+++ Given material

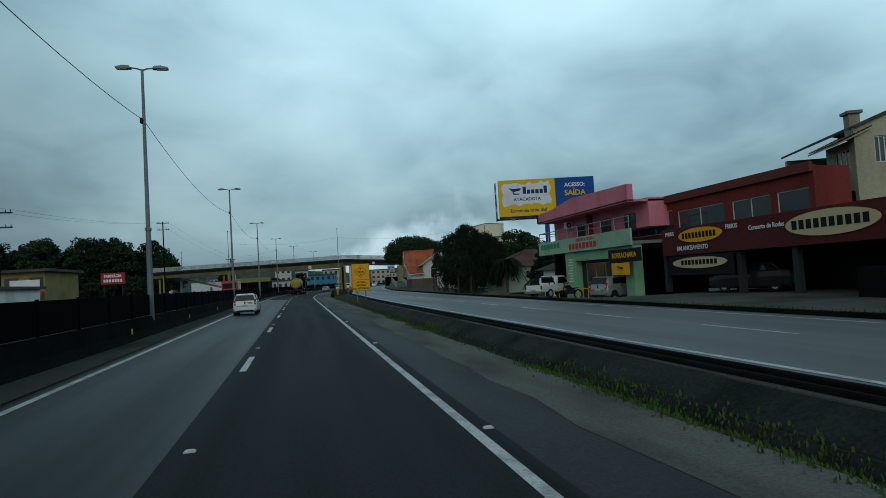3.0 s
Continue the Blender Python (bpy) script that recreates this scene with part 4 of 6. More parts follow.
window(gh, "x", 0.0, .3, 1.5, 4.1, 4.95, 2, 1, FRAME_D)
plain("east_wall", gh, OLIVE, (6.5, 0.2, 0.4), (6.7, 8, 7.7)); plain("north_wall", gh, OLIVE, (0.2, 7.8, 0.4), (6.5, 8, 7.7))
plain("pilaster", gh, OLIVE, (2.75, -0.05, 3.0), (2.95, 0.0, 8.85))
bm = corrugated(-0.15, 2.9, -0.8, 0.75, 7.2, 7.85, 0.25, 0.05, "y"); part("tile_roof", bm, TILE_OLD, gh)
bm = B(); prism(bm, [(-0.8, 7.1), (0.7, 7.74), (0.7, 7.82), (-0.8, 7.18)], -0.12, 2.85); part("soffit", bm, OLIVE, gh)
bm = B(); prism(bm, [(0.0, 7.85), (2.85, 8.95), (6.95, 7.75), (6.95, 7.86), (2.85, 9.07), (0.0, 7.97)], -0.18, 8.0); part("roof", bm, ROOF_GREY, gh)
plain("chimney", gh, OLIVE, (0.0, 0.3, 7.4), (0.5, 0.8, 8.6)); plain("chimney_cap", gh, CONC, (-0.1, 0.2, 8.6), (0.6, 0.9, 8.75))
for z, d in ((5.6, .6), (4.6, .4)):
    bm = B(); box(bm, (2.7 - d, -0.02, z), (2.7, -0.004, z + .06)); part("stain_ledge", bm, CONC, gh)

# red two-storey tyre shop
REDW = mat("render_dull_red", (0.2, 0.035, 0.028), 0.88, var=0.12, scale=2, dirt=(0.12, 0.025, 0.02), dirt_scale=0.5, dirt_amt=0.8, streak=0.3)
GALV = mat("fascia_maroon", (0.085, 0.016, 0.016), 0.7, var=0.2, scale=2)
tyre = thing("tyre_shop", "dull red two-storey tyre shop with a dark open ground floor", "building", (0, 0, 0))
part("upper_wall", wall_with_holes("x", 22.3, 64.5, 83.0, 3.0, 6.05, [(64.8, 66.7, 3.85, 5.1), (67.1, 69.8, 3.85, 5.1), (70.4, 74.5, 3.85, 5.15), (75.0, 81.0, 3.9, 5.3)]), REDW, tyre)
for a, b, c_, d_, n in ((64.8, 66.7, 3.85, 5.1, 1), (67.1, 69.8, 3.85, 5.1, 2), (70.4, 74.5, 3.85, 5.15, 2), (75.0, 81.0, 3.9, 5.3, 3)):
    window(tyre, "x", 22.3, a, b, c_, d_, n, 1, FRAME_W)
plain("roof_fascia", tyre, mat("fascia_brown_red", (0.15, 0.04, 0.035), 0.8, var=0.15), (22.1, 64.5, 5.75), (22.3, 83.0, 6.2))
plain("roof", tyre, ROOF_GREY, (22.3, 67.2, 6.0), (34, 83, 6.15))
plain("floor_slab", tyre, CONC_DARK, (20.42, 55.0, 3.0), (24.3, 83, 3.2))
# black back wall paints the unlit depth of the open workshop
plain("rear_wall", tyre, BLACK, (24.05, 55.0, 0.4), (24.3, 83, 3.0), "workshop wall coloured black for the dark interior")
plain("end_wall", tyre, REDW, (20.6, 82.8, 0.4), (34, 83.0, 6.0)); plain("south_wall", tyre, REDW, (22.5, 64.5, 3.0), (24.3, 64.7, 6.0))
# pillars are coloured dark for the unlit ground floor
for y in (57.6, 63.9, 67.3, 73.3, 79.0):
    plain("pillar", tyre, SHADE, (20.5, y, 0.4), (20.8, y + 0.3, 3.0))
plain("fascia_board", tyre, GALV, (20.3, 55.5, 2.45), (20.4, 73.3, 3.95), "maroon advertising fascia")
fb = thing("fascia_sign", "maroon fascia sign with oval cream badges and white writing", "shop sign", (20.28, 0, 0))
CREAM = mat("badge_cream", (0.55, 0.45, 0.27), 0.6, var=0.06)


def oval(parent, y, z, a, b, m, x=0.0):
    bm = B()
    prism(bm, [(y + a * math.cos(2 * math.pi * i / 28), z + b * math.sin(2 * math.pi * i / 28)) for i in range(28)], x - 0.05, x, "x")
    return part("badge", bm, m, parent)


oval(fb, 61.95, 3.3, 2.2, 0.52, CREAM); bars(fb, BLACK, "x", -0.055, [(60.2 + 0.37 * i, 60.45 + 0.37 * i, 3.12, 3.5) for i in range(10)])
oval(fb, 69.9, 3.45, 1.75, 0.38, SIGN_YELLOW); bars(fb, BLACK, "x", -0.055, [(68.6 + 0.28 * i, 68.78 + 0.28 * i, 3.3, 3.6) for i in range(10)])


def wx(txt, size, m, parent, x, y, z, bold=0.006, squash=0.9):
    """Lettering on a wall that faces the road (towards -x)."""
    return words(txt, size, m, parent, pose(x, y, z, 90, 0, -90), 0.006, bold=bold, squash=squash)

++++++

Aim
Among the lines of the data, identify those with the word "part". Copy each of them.

Result below
Continue the Blender Python (bpy) script that recreates this scene with part 4 of 6. More parts follow.
bm = corrugated(-0.15, 2.9, -0.8, 0.75, 7.2, 7.85, 0.25, 0.05, "y"); part("tile_roof", bm, TILE_OLD, gh)
bm = B(); prism(bm, [(-0.8, 7.1), (0.7, 7.74), (0.7, 7.82), (-0.8, 7.18)], -0.12, 2.85); part("soffit", bm, OLIVE, gh)
bm = B(); prism(bm, [(0.0, 7.85), (2.85, 8.95), (6.95, 7.75), (6.95, 7.86), (2.85, 9.07), (0.0, 7.97)], -0.18, 8.0); part("roof", bm, ROOF_GREY, gh)
    bm = B(); box(bm, (2.7 - d, -0.02, z), (2.7, -0.004, z + .06)); part("stain_ledge", bm, CONC, gh)
part("upper_wall", wall_with_holes("x", 22.3, 64.5, 83.0, 3.0, 6.05, [(64.8, 66.7, 3.85, 5.1), (67.1, 69.8, 3.85, 5.1), (70.4, 74.5, 3.85, 5.15), (75.0, 81.0, 3.9, 5.3)]), REDW, tyre)
    return part("badge", bm, m, parent)